* Your instructions
Set down the full listing exactly as given. Any pictures are to be left out.
☆ ☆ ☆ ☆ ☆
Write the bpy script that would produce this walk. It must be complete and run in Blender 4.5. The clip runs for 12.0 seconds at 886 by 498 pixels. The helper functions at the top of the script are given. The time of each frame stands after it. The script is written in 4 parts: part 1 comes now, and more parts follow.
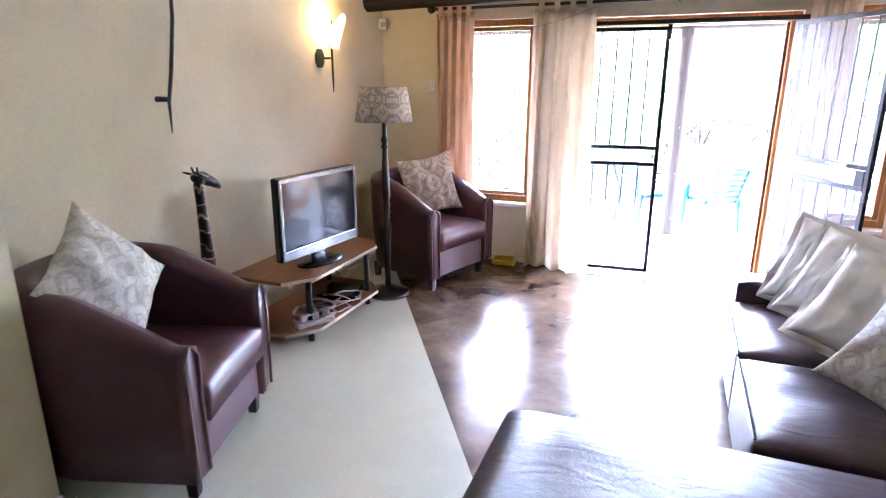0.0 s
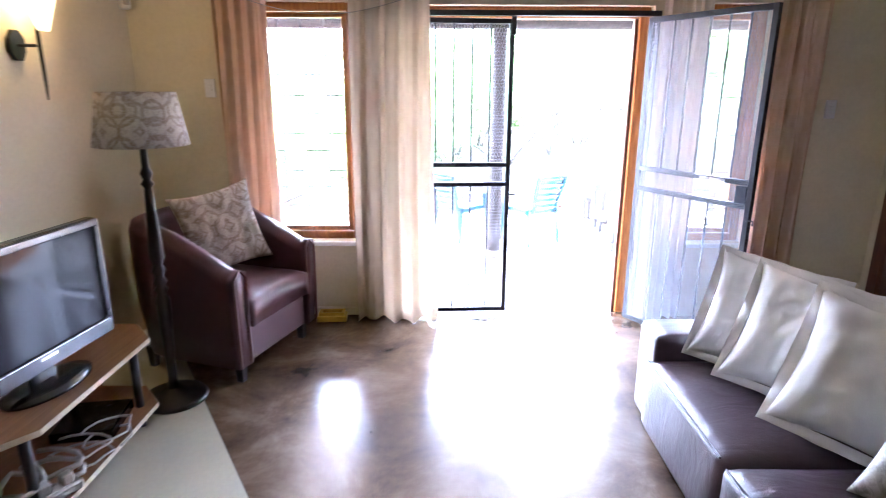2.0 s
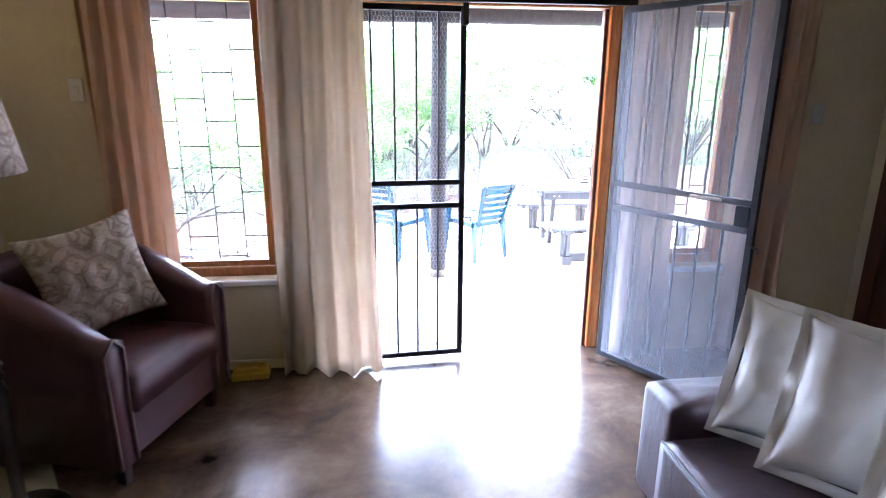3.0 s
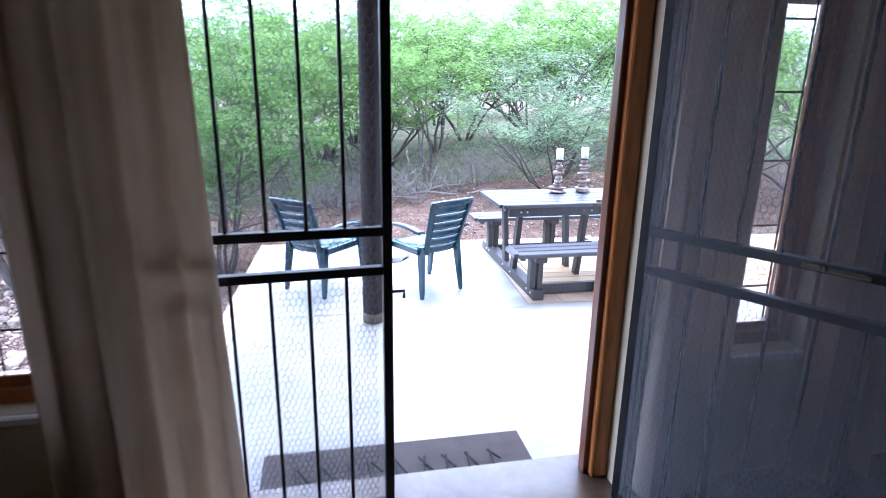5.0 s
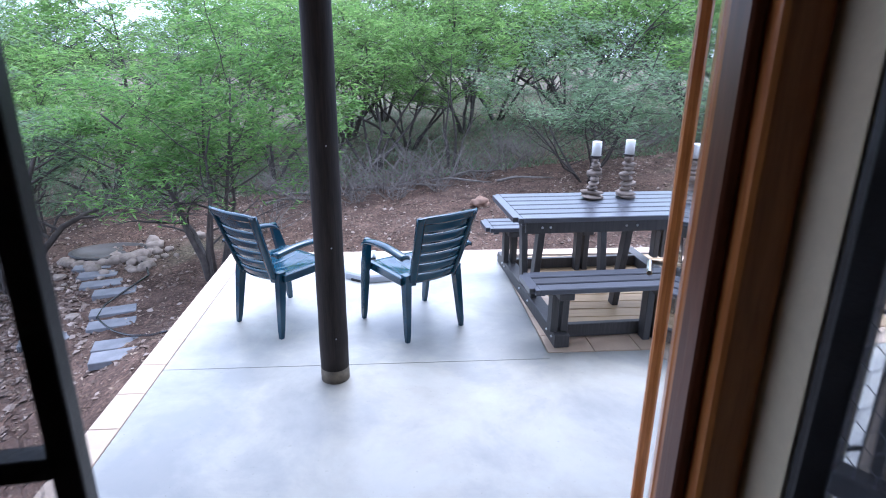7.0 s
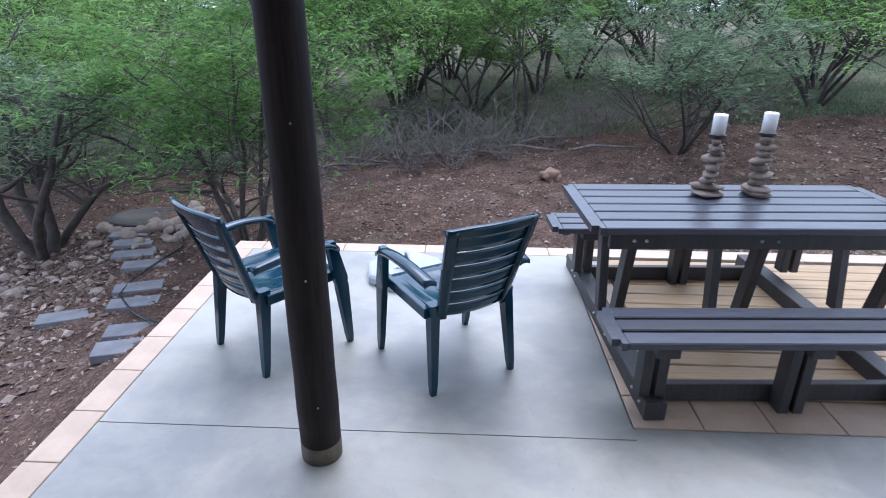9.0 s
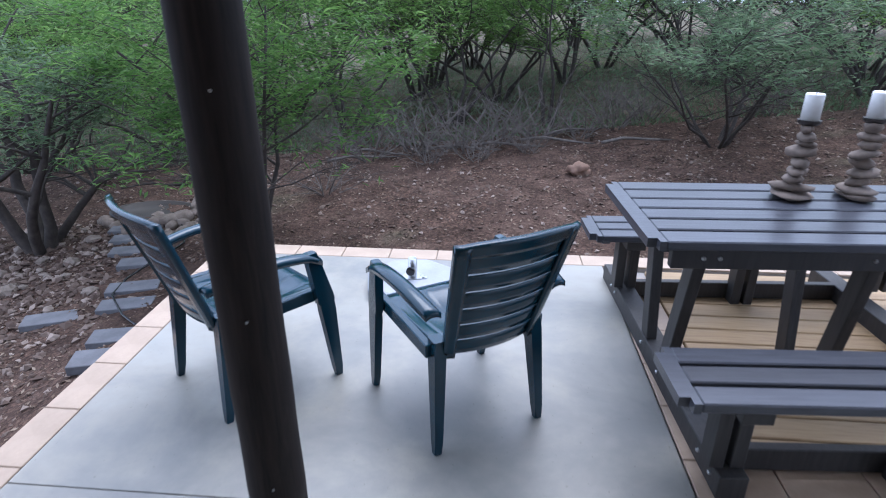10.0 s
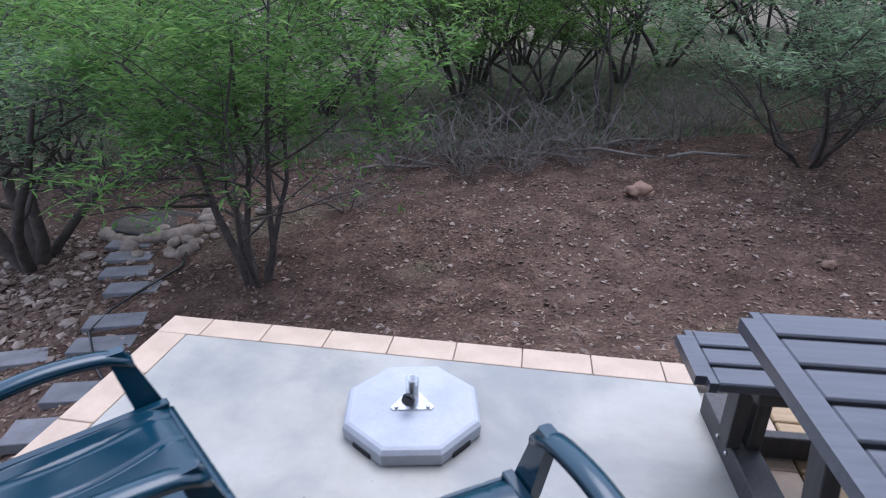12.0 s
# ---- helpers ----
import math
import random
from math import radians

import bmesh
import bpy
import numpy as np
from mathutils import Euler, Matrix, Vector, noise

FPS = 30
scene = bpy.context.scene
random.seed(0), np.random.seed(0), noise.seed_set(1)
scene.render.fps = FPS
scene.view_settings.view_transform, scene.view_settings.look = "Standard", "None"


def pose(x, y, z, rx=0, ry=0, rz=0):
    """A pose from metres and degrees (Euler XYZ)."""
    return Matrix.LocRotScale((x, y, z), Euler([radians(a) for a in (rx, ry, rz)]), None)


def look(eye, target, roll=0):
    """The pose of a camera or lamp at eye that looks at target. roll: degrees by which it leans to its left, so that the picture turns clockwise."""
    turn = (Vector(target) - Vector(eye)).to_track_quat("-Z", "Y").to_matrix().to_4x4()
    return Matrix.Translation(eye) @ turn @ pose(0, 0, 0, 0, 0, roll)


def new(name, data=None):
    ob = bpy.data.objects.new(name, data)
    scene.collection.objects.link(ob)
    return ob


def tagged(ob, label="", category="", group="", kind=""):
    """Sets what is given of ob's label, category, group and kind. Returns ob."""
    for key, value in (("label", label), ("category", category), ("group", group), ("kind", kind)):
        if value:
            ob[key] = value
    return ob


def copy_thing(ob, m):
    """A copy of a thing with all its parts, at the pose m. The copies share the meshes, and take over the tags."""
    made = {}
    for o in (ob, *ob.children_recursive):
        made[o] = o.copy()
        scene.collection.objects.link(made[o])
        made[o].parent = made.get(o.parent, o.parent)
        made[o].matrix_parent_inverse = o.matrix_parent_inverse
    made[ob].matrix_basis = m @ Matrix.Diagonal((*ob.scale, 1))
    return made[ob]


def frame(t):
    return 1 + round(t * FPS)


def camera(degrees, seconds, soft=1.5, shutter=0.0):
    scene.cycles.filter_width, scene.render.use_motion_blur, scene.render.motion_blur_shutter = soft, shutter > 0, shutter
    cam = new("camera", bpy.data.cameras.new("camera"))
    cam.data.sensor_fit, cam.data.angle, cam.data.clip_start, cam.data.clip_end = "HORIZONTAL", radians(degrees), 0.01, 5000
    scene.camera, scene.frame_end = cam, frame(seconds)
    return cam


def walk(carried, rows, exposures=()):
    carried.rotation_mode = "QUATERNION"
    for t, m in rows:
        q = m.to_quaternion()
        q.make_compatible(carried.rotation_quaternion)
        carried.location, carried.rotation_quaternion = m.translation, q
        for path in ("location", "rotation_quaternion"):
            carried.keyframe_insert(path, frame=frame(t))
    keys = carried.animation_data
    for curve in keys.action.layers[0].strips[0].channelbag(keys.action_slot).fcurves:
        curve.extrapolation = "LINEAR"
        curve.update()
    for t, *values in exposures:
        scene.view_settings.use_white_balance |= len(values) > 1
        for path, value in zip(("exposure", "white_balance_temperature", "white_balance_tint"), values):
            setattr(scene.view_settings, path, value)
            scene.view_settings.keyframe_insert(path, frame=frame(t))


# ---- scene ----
☆ ☆ ☆ ☆ ☆
* Solution
Write the bpy script that would produce this walk. It must be complete and run in Blender 4.5. The clip runs for 12.0 seconds at 886 by 498 pixels. The helper functions at the top of the script are given. The time of each frame stands after it. The script is written in 4 parts: part 1 comes now, and more parts follow.
0.0 s
2.0 s
3.0 s
5.0 s
7.0 s
9.0 s
10.0 s
12.0 s
# ---- helpers ----
import math
import random
from math import radians

import bmesh
import bpy
import numpy as np
from mathutils import Euler, Matrix, Vector, noise

FPS = 30
scene = bpy.context.scene
random.seed(0), np.random.seed(0), noise.seed_set(1)
scene.render.fps = FPS
scene.view_settings.view_transform, scene.view_settings.look = "Standard", "None"


def pose(x, y, z, rx=0, ry=0, rz=0):
    """A pose from metres and degrees (Euler XYZ)."""
    return Matrix.LocRotScale((x, y, z), Euler([radians(a) for a in (rx, ry, rz)]), None)


def look(eye, target, roll=0):
    """The pose of a camera or lamp at eye that looks at target. roll: degrees by which it leans to its left, so that the picture turns clockwise."""
    turn = (Vector(target) - Vector(eye)).to_track_quat("-Z", "Y").to_matrix().to_4x4()
    return Matrix.Translation(eye) @ turn @ pose(0, 0, 0, 0, 0, roll)


def new(name, data=None):
    ob = bpy.data.objects.new(name, data)
    scene.collection.objects.link(ob)
    return ob


def tagged(ob, label="", category="", group="", kind=""):
    """Sets what is given of ob's label, category, group and kind. Returns ob."""
    for key, value in (("label", label), ("category", category), ("group", group), ("kind", kind)):
        if value:
            ob[key] = value
    return ob


def copy_thing(ob, m):
    """A copy of a thing with all its parts, at the pose m. The copies share the meshes, and take over the tags."""
    made = {}
    for o in (ob, *ob.children_recursive):
        made[o] = o.copy()
        scene.collection.objects.link(made[o])
        made[o].parent = made.get(o.parent, o.parent)
        made[o].matrix_parent_inverse = o.matrix_parent_inverse
    made[ob].matrix_basis = m @ Matrix.Diagonal((*ob.scale, 1))
    return made[ob]


def frame(t):
    return 1 + round(t * FPS)


def camera(degrees, seconds, soft=1.5, shutter=0.0):
    scene.cycles.filter_width, scene.render.use_motion_blur, scene.render.motion_blur_shutter = soft, shutter > 0, shutter
    cam = new("camera", bpy.data.cameras.new("camera"))
    cam.data.sensor_fit, cam.data.angle, cam.data.clip_start, cam.data.clip_end = "HORIZONTAL", radians(degrees), 0.01, 5000
    scene.camera, scene.frame_end = cam, frame(seconds)
    return cam


def walk(carried, rows, exposures=()):
    carried.rotation_mode = "QUATERNION"
    for t, m in rows:
        q = m.to_quaternion()
        q.make_compatible(carried.rotation_quaternion)
        carried.location, carried.rotation_quaternion = m.translation, q
        for path in ("location", "rotation_quaternion"):
            carried.keyframe_insert(path, frame=frame(t))
    keys = carried.animation_data
    for curve in keys.action.layers[0].strips[0].channelbag(keys.action_slot).fcurves:
        curve.extrapolation = "LINEAR"
        curve.update()
    for t, *values in exposures:
        scene.view_settings.use_white_balance |= len(values) > 1
        for path, value in zip(("exposure", "white_balance_temperature", "white_balance_tint"), values):
            setattr(scene.view_settings, path, value)
            scene.view_settings.keyframe_insert(path, frame=frame(t))


# ---- scene ----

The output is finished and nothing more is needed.